I cross Rte 35 and in front of me is the kind of hill I remember from the Appalachians: straight up. I bike up it. The next one is worse. “16% ahead,” says a road sign. I walk this one, pushing my bike the quarter mile to the top. I grin to myself when I remember something A. said on the first day of our 2010 tour: “I need a great-granny gear!” I hope these are just first-day pains and will go away quickly. At the top of the hill, I pedal pedal pedal, mostly past orchards full of trees positively dripping with pears.

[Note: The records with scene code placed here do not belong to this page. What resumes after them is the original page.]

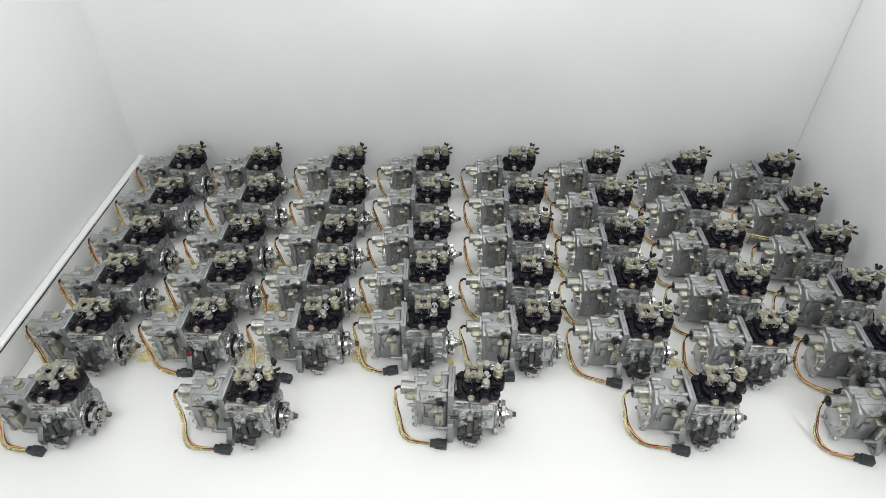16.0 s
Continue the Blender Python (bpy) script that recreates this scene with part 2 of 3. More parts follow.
bm = bmesh.new()
box(bm, (1.25, -1.185, -0.02), (2.99, 2.03, 0.04), 0.003)
setting("table_top", bm, TABLE, "glossy white table top with faint yellow oil marks", "table top")
bm = bmesh.new()
for x in (-0.15, 2.65):
    for y in (-0.3, -2.1):
        box(bm, (x, y, FLOOR_Z / 2 - 0.02), (0.06, 0.06, -FLOOR_Z - 0.045), 0.002)
setting("table_frame", bm, ZINC, "grey metal table frame under the white top", "table frame")
bm = bmesh.new()
box(bm, (1.25, BACK_Y + 0.0155, WALL_TOP / 2 - 0.02), (2.99, 0.03, WALL_TOP + 0.04), 0.002)
setting("wall_back", bm, BOARD, "tall plain white board standing behind the rows", "wall")
bm = bmesh.new()
box(bm, (WALL_X - 0.0155, -1.2, WALL_TOP / 2 + 0.002), (0.03, 2.05, WALL_TOP), 0.002)
setting("wall_left", bm, BOARD, "plain white side board above a low ledge", "wall")
bm = bmesh.new()
box(bm, (RIGHT_X + 0.0155, -1.2, WALL_TOP / 2 + 0.002), (0.03, 2.05, WALL_TOP), 0.002)
setting("wall_right", bm, BOARD, "plain white side board beside the last column", "wall")
bm = bmesh.new()
box(bm, ((LEDGE_X + WALL_X) / 2 + 0.001, -1.19, LEDGE_Z / 2 + 0.001), (LEDGE_X - WALL_X, 2.02, LEDGE_Z), 0.004, seg=3)
setting("ledge", bm, TABLE, "low white ledge along the side board", "ledge")
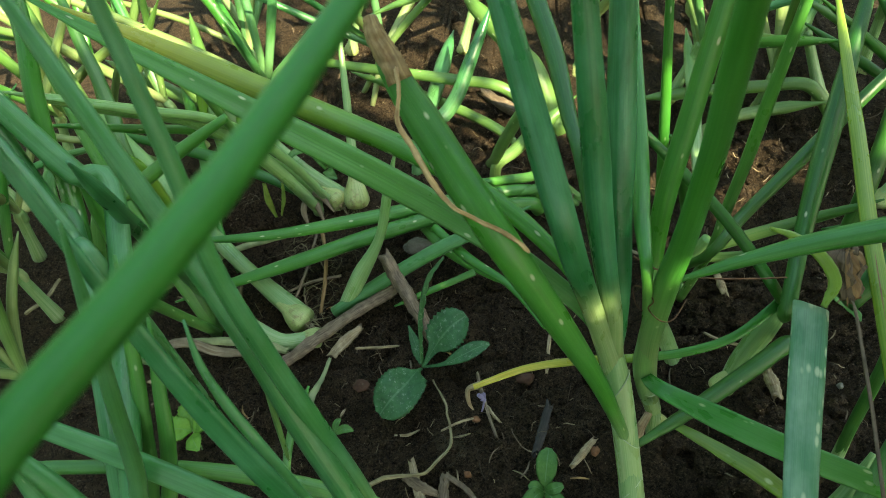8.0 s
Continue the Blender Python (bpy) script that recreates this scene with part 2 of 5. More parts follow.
CLAY = plain("reddish_clay", (0.30, 0.13, 0.06))
REDCLOD = plain("red_brown_clod", (0.10, 0.042, 0.022))
STONE = plain("grey_pebble", (0.20, 0.18, 0.15))
LILAC = plain("lilac_petal", (0.27, 0.21, 0.32))
FIBRE = plain("fine_root_fibre", (0.11, 0.08, 0.048))

# ---------------------------------------------------------------- builders
def smooth_curve(pts, n):
    """n places along a Catmull-Rom curve through pts."""
    p = [Vector(q) for q in pts]
    if len(p) == 2:
        return [p[0].lerp(p[1], i / (n - 1)) for i in range(n)]
    p = [p[0] * 2 - p[1]] + p + [p[-1] * 2 - p[-2]]
    out = []
    for i in range(n):
        s = i / (n - 1) * (len(p) - 3)
        k = min(int(s), len(p) - 4)
        t = s - k
        a, b, c, d = p[k:k + 4]
        out.append(0.5 * ((2 * b) + (c - a) * t + (2 * a - 5 * b + 4 * c - d) * t * t + (3 * b - a - 3 * c + d) * t ** 3))
    return out


def level(values, s):
    s *= len(values) - 1
    k = min(int(s), len(values) - 2)
    f = s - k
    f = f * f * (3 - 2 * f) * 0.5 + f * 0.5
    return values[k] * (1 - f) + values[k + 1] * f


def tube(pts, widths, flat=1.0, rings=26, sides=14, face=(0, -0.6, 0.8), sheath=(0, 0), ribs=0.03, seed=0, cup=0.0, wob=0.0):
    """A leaf or stem swept along pts, widths across. flat: thickness by width; sheath: how pale it is at its start and end;
    cup: how far a flat leaf is folded along its middle."""
    rnd = random.Random(seed)
    line = smooth_curve(pts, rings)
    if wob:
        ph = rnd.random() * 6
        L = (line[-1] - line[0]).length
        side0 = (line[-1] - line[0]).cross(Vector(face)).normalized()
        for i, q in enumerate(line):
            s = i / (rings - 1)
            q += side0 * (wob * L * math.sin(s * 5 + ph) * math.sin(math.pi * s))
    bm = bmesh.new()
    uvl = bm.loops.layers.uv.new("along")
    shl = bm.verts.layers.float.new("sheath")
    phase = rnd.random() * 6.28
    length, rows, dist = 0.0, [], []
    for i, q in enumerate(line):
        d = (line[min(i + 1, rings - 1)] - line[max(i - 1, 0)]).normalized()
        side = d.cross(Vector(face)).normalized()
        up = side.cross(d)
        s = i / (rings - 1)
        w = level(widths, s) / 2
        if i:
            length += (q - line[i - 1]).length
        row = []
        for k in range(sides):
            a = 2 * math.pi * k / sides
            r = w * (1 + ribs * math.sin(3 * a + phase) + ribs * 0.7 * math.sin(5 * a + 2 * phase + s * 2))
            x, y = math.cos(a) * r, math.sin(a) * r * flat
            if cup:
                y += cup * (abs(x) - w * 0.5)
            v = bm.verts.new(q + side * x + up * y)
            pale = sheath[0] + (sheath[1] - sheath[0]) * s
            v[shl] = max(0.0, min(1.0, pale))
            row.append(v)
        rows.append(row)
        dist.append(length)
    mean = sum(widths) / len(widths)
    for i in range(rings - 1):
        for k in range(sides):
            k2 = (k + 1) % sides
            f = bm.faces.new((rows[i][k], rows[i + 1][k], rows[i + 1][k2], rows[i][k2]))
            f.smooth = True
            us = (k / sides, k / sides, (k + 1) / sides, (k + 1) / sides)
            vs = (dist[i], dist[i + 1], dist[i + 1], dist[i])
            for l, u, w in zip(f.loops, us, vs):
                l[uvl].uv = (u * math.pi * mean, w)
    for row, flip in ((rows[0], True), (rows[-1], False)):
        f = bm.faces.new(row if flip else list(reversed(row)))
        f.smooth = True
    return bm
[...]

I stare at my single-digit mph on my cyclocomputer. On that cross-country ride in 2010, I made a little duct tape flap cover for my cyclocomputer so I wouldn’t have to see my speed all the time, and I will clearly need to do that again. The uphill is constant and brutal. It’s well into the afternoon, and I don’t think I’m going to make it to the USFS campground that was my goal for the day. I pull over at an antique-shop-slash-fruit-stand and buy a juicy ripe pear. I eat it on a bench in front while I look at my map and reevaluate. There’s a campground in Parkdale, about ten miles from here. Parkdale it is.
I ride the slowest ten miles I have ever ridden. For a lot of it I’m quietly moaning in pain as I ride. My quads are considering murder in revenge for what I’m putting them through. Nothing else hurts, but oh my god, my quads are killing me. Then, in the last two miles or so before town, the terrain doesn’t improve but my pain abates a little bit. Why? I don’t know, but I’ll take it.
The campground is in a park that’s a couple more miles through town, but they’re almost entirely downhill miles (my last downhill till I crest the pass sometime tomorrow, I think). I zoom to the park, then ride the campsite loop twice, after the camp host asks me to pick my own site and then come back. They’re out of tent sites, so he gives me an RV site for the $5 hiker/biker rate, and I cheerfully pitch my tent on the lumpy ground. By the time I’ve finished making, eating, and cleaning up dinner, I’m too tired to care about or even really notice my noisy neighbors. Me ‘n’ my sore quads snuggle into my fluffy sleeping bag and hit the hay.